Friday, 14 February 2020


Bernard, Ginny, Mo and Rich worked on a stretch of one of the Sowerby Walks around the Villages.

Bernard and Mo started by clearing a stile off Pinfold Lane which leads up to the path to Sowerby Castle, cleared a couple of weeks ago.
An unusual stile emerged:-  not clearly signed.

Rich and Ginny headed down to Brockwell (getting lost on the way!) and, later on, were joined by Bernard and Mo. We were working on the lower path on the map below.

Although the path is locally well used by people from the school and dog walkers, it is not waymarked and would be very difficult for anyone else to find. Several waymarks were put up along the route so others can now discover this delightful route.

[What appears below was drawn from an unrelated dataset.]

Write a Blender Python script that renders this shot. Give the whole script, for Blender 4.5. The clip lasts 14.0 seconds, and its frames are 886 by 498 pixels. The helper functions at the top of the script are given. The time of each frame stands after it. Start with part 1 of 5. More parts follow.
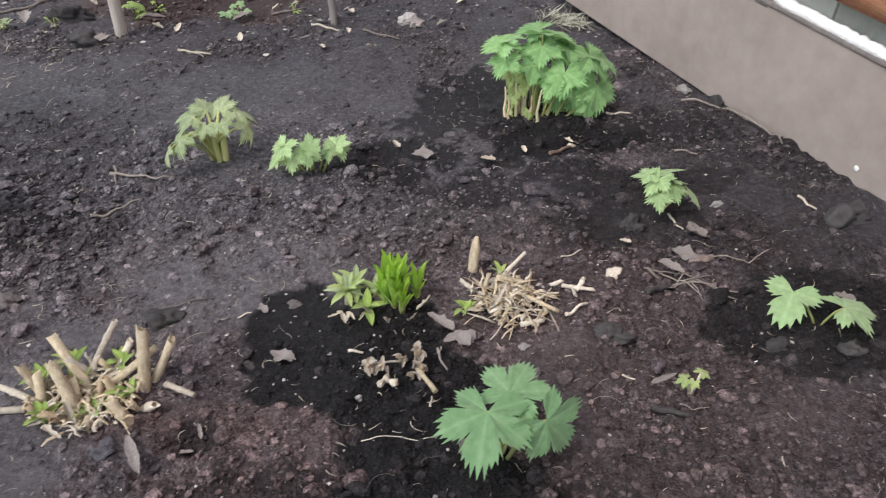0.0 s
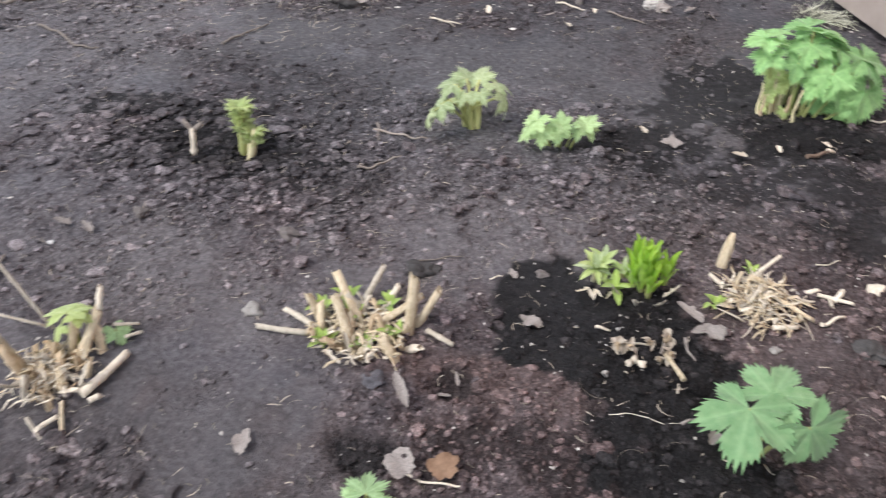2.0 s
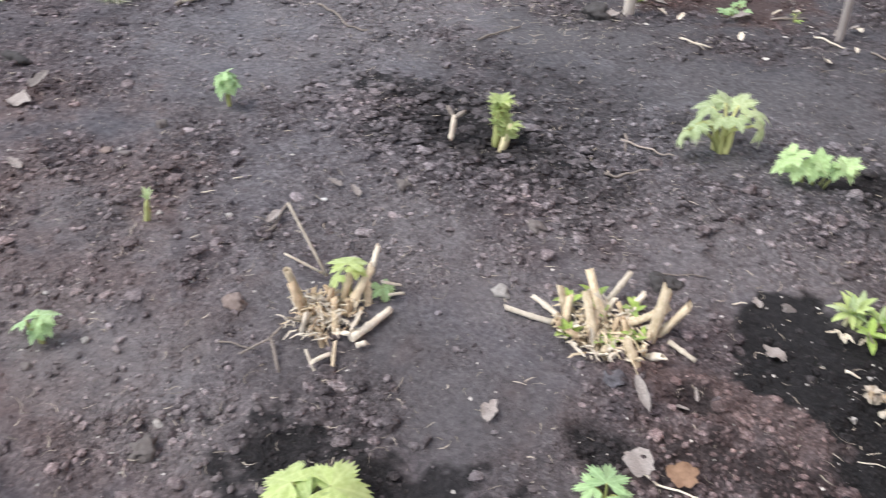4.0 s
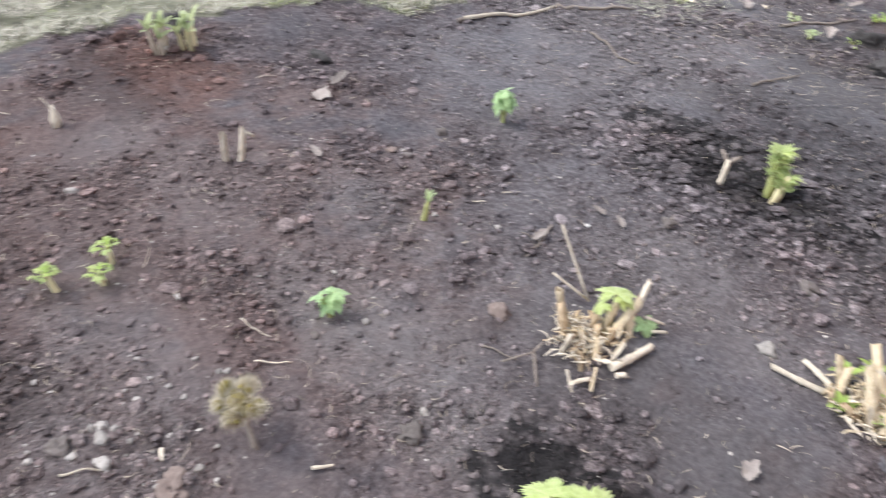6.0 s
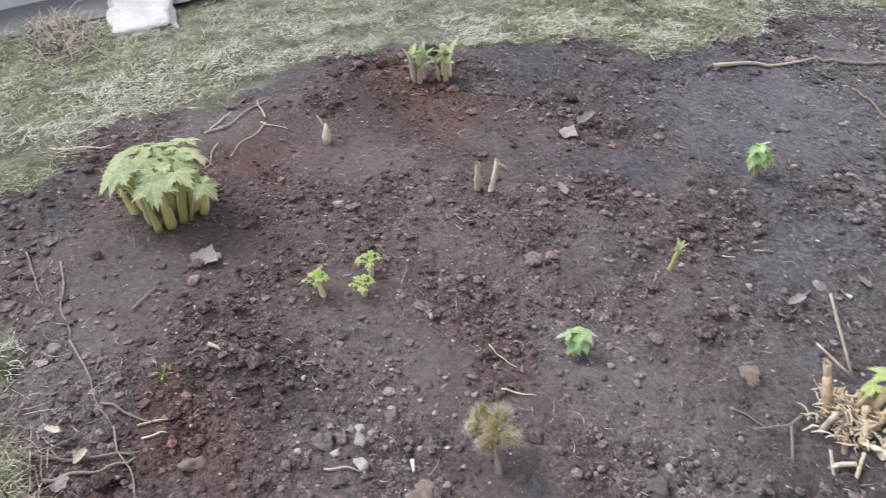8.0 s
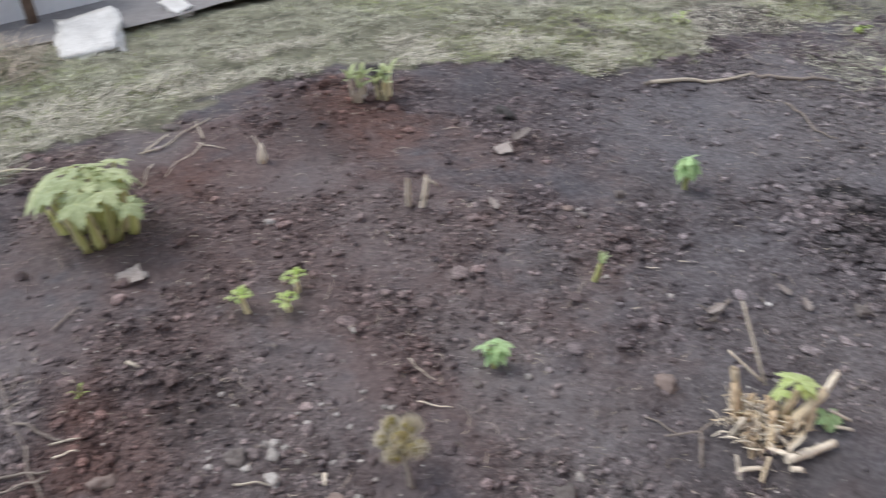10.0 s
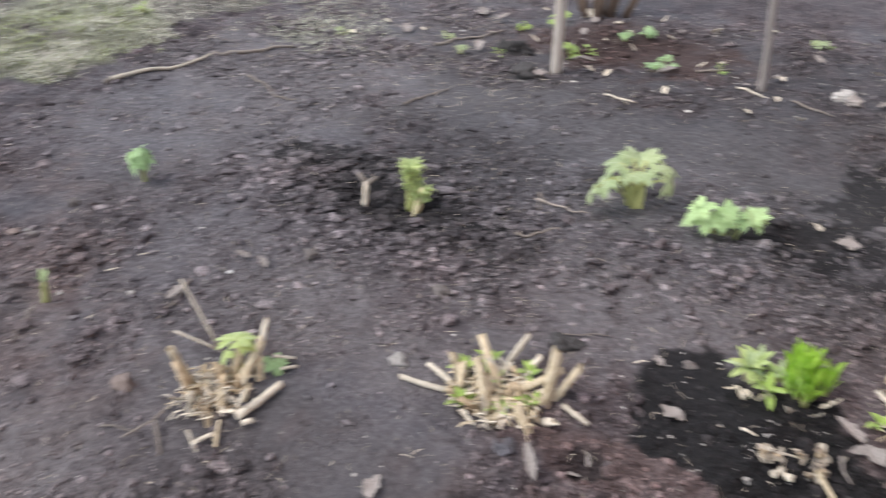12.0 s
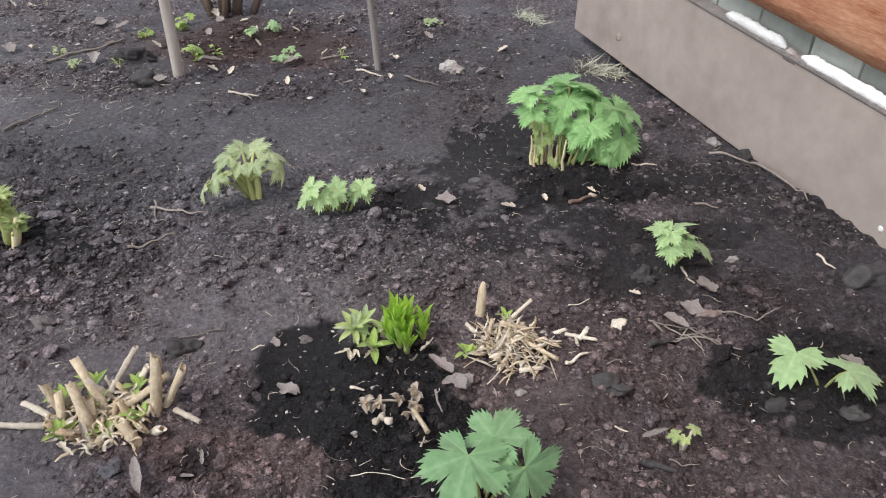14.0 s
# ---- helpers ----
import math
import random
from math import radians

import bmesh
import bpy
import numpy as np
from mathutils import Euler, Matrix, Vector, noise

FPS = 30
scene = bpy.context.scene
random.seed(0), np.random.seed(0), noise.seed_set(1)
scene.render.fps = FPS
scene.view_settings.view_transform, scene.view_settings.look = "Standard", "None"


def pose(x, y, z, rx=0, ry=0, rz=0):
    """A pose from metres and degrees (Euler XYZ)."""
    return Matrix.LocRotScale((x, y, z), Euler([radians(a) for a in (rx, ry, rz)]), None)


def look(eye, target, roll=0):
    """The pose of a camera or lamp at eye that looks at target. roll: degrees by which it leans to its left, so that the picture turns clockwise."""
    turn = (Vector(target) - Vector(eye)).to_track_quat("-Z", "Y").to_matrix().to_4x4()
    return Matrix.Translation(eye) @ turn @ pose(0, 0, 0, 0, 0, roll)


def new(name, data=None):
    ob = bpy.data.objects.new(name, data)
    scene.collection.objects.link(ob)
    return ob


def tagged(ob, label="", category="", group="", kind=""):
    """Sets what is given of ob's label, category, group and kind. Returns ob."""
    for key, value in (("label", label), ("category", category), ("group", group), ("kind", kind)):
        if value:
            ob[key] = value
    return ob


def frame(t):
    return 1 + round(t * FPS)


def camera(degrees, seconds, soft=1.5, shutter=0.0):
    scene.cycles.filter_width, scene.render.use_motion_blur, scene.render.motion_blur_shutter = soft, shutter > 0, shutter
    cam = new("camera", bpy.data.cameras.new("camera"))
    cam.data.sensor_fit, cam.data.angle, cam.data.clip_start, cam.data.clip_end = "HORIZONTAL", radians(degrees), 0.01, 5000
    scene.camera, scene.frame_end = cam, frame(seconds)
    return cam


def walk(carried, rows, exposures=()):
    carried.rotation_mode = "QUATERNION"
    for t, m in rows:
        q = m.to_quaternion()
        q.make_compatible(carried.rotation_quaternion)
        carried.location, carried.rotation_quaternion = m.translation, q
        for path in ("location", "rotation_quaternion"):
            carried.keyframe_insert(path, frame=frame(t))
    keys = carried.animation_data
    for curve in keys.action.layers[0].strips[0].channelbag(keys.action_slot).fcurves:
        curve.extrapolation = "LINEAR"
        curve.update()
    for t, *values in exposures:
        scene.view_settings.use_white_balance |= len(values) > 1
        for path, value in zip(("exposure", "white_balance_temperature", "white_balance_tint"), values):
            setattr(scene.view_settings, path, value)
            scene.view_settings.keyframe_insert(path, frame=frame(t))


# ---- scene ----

The first job was to remove encroaching holly, laurel and tree saplings.

Path all clear

Another cleared section

Section of path scraped of mulch
A section of path with a bad slope on it (worse than it looks!).

Same section widened and levelled
There was a long section that was sloping and very slippery, so we decided to re-align the path so it followed its original route.

Work in progress

Stone steps at the end all cleared
The bad news is that we spotted Himalayan Balsam already seeding. We knew it was around on this path, but this is early to be seeding. We are contemplating putting up a notice, encouraging people to pull up the balsam as they walk by.

We haven't finished leveling the path. There are more steps to clear and some waymarking to do. We will be back on Monday .

Work funded by Sowerby Residents Association who were funded by Tesco Bags for Help.


Meanwhile Catherine and Frank S were at Shackleton on the path running down towards Hardcastle Crags. The stile where the path enters the woods had a broken top rail, and so we replaced it, added a grab rail, and cleared the steps in front.

We then cleared the stones that had fallen onto the path from the walls each side and uncovered some lovely old cobbles. Finally we painted a yellow top on the finger post at the other side of Shackleton and cleared the brambles and nettles from the gap stile in the wall.

This work is funded by Huddersfield University 'Discovering Ted Hughes Yorkshire' trails project.